I’m voting for Kerry.

He isn’t afraid of America. He understands that you can love your country and criticize it, too. In fact criticism, in the sense that it is articulated thought, is a form of love, at least when it comes to your country. (This logic may work less well with individuals.) I recently came across a copy of The New Soldier, a book that documents the Vietnam veteran antiwar movement, and, though he looked a lot less cool, a lot less tough, than most of the other guys pictured, his remarks were compelling. He seems to have sublimated most of that anger, which, though it’s frustrating sometimes on the campaign trail, may be a positive development, because beyond a certain point of anger, you stop thinking, and being angry is the only comfortable point from which you can act.

The Bush-Cheney gang are the angriest guys in the country; fear is their weapon against thought, in whose light they do not look plausible as government.

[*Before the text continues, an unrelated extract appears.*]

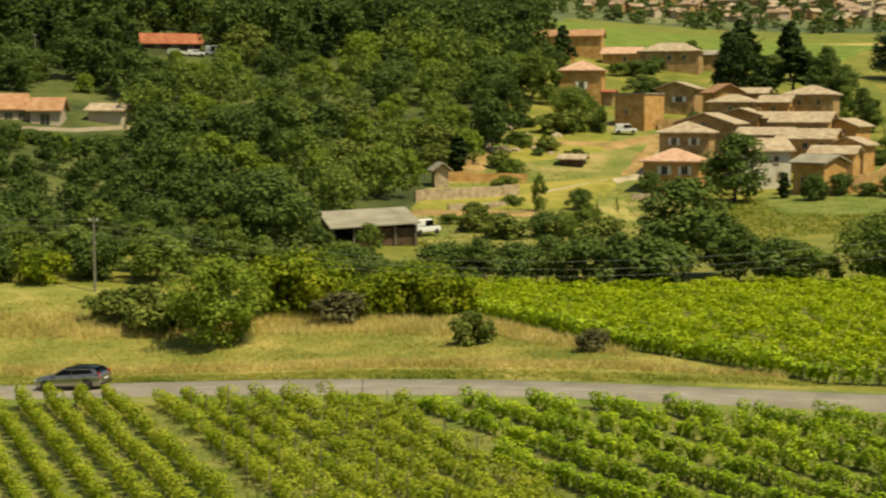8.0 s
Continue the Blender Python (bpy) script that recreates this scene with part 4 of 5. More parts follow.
def wall_shell(bm, w, d, z0, z1, rise=0.0, along_x=True):
    """Four walls as one closed block, with gable ends where there is a ridge."""
    box(bm, -w / 2, -d / 2, z0, w / 2, d / 2, z1)
    if rise:
        if along_x:
            pts = [((-w / 2, -d / 2 + 0.02), (-w / 2, d / 2 - 0.02), (-w / 2, 0)), ((w / 2, -d / 2 + 0.02), (w / 2, d / 2 - 0.02), (w / 2, 0))]
            n = Vector((0.3, 0, 0))
        else:
            pts = [((-w / 2 + 0.02, -d / 2), (w / 2 - 0.02, -d / 2), (0, -d / 2)), ((-w / 2 + 0.02, d / 2), (w / 2 - 0.02, d / 2), (0, d / 2))]
            n = Vector((0, 0.3, 0))
        for s, (a, b, c) in zip((1, -1), pts):
            tri = [Vector((*a, z1)), Vector((*b, z1)), Vector((*c, z1 + rise - 0.2))]
            f = [bm.verts.new(p) for p in tri]
            g = [bm.verts.new(p + n * s) for p in tri]
            bm.faces.new(f)
            bm.faces.new(g[::-1])
            for i in range(3):
                j = (i + 1) % 3
                bm.faces.new((f[j], f[i], g[i], g[j]))
        bmesh.ops.recalc_face_normals(bm, faces=bm.faces[:])
    return bm


def window_part(house, x, y, z, w, h, side, shutters):
    """A window in the front ('f') or right ('r') wall: pane, frame, sill and, where seen, a pair of shutters."""
    m = Matrix.Translation((x, y, z)) @ (Matrix.Rotation(radians(90), 4, "Z") if side == "r" else Matrix())
    win = part("window", box(bmesh.new(), -w / 2, -0.05, 0, w / 2, 0.06, h), M_PANE, house)
    win.matrix_basis = m
    bm = bmesh.new()
    for x0, z0, x1, z1 in ((-w / 2 - 0.1, 0, -w / 2, h), (w / 2, 0, w / 2 + 0.1, h), (-w / 2 - 0.1, h, w / 2 + 0.1, h + 0.12), (-0.03, 0, 0.03, h)):
        box(bm, x0, -0.09, z0, x1, 0.06, z1)
    part("frame", bm, M_CREAM, win)
    part("sill", box(bmesh.new(), -w / 2 - 0.15, -0.16, -0.1, w / 2 + 0.15, 0.05, 0), M_CREAM, win)
    if shutters:
        for s in (-1, 1):
            bm = bmesh.new()
            x0 = s * (w / 2 + 0.12)
            x1 = s * (w / 2 + 0.12 + w * 0.5)
            box(bm, min(x0, x1), -0.12, 0, max(x0, x1), -0.06, h, 0.01)
            part("shutter", bm, M_SHUTTER, win, "pale painted shutter")


def house(name, az, r, w, d, eave, wallmat, roofmat, label, roof="hip", rise=1.8, turn=0.0, windows=(), chimney=0, over=0.65, base=None, group="stone houses of the village", category="house"):
    """A house whose front faces the valley: w wide, d deep, its eaves at the height eave. windows: (wall, along, height under the eaves, width, height, shutters)."""
    p = at(az, r)
    foot = (min(land(az, r - d * 0.5), land(az, r + d * 0.5), land(az, r)) + EYE - 0.8) if base is None else base
    ob = thing(name, pose(p.x, p.y, foot, 0, 0, az + turn) @ Matrix.Translation((0, d / 2, 0)), label, category, group)
    top = eave - foot
    along = roof == "gable"
    part("wall", wall_shell(bmesh.new(), w, d, 0, top, rise if roof in ("gable", "front") else 0, along), wallmat, ob)
    bm = bmesh.new()
    if roof == "hip":
        hip_roof(bm, w, d, top + 0.16, rise, over)
    elif roof == "flat":
        box(bm, -w / 2 - 0.2, -d / 2 - 0.2, top, w / 2 + 0.2, d / 2 + 0.2, top + 0.3, 0.05)
    else:
        gable_roof(bm, w, d, top + 0.1, rise, over, along)
    rf = part("roof", bm, roofmat, ob)
    for i in range(chimney):
        x = (-0.25 + 0.55 * i) * w
        bm = box(bmesh.new(), x - 0.35, 0.3, top, x + 0.35, 0.9, top + rise + 0.8)
        box(bm, x - 0.42, 0.23, top + rise + 0.8, x + 0.42, 0.97, top + rise + 0.95)
        part("chimney", bm, wallmat, rf)
    for side, u, down, ww, hh, sh in windows:
        if side == "f":
            window_part(ob, u * w, -d / 2, top - down - hh, ww, hh, "f", sh)
        else:
            window_part(ob, w / 2, u * d, top - down - hh, ww, hh, "r", sh)
    return ob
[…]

Bullying and slander is their modus operandi.

I saw the face of the Republican Party the other day at the Saratoga racetrack. It was the last day of the races, and a small woman with a big hat walked through the crowd carrying a handmade sign, written in script: “Little Old Ladies in White Tennis Shoes For Kerry,” it said at the top and beneath it, “The best bet of the day.” She moved through the crowd, a big smile, holding the sign over her head. I watched as she passed an old-young guy, mid-30s, already well-paunched, gold watch, smoking a cigar. He looked at her, at the sign, and then bent forward and spat out a nasty remark in her ear. I was too far away to hear it. But the way he shook his head after he passed her, his body language, maybe just the watch, I was sure it was nasty. She, however, didn’t flinch—which in a way I took to be the best political news of the week.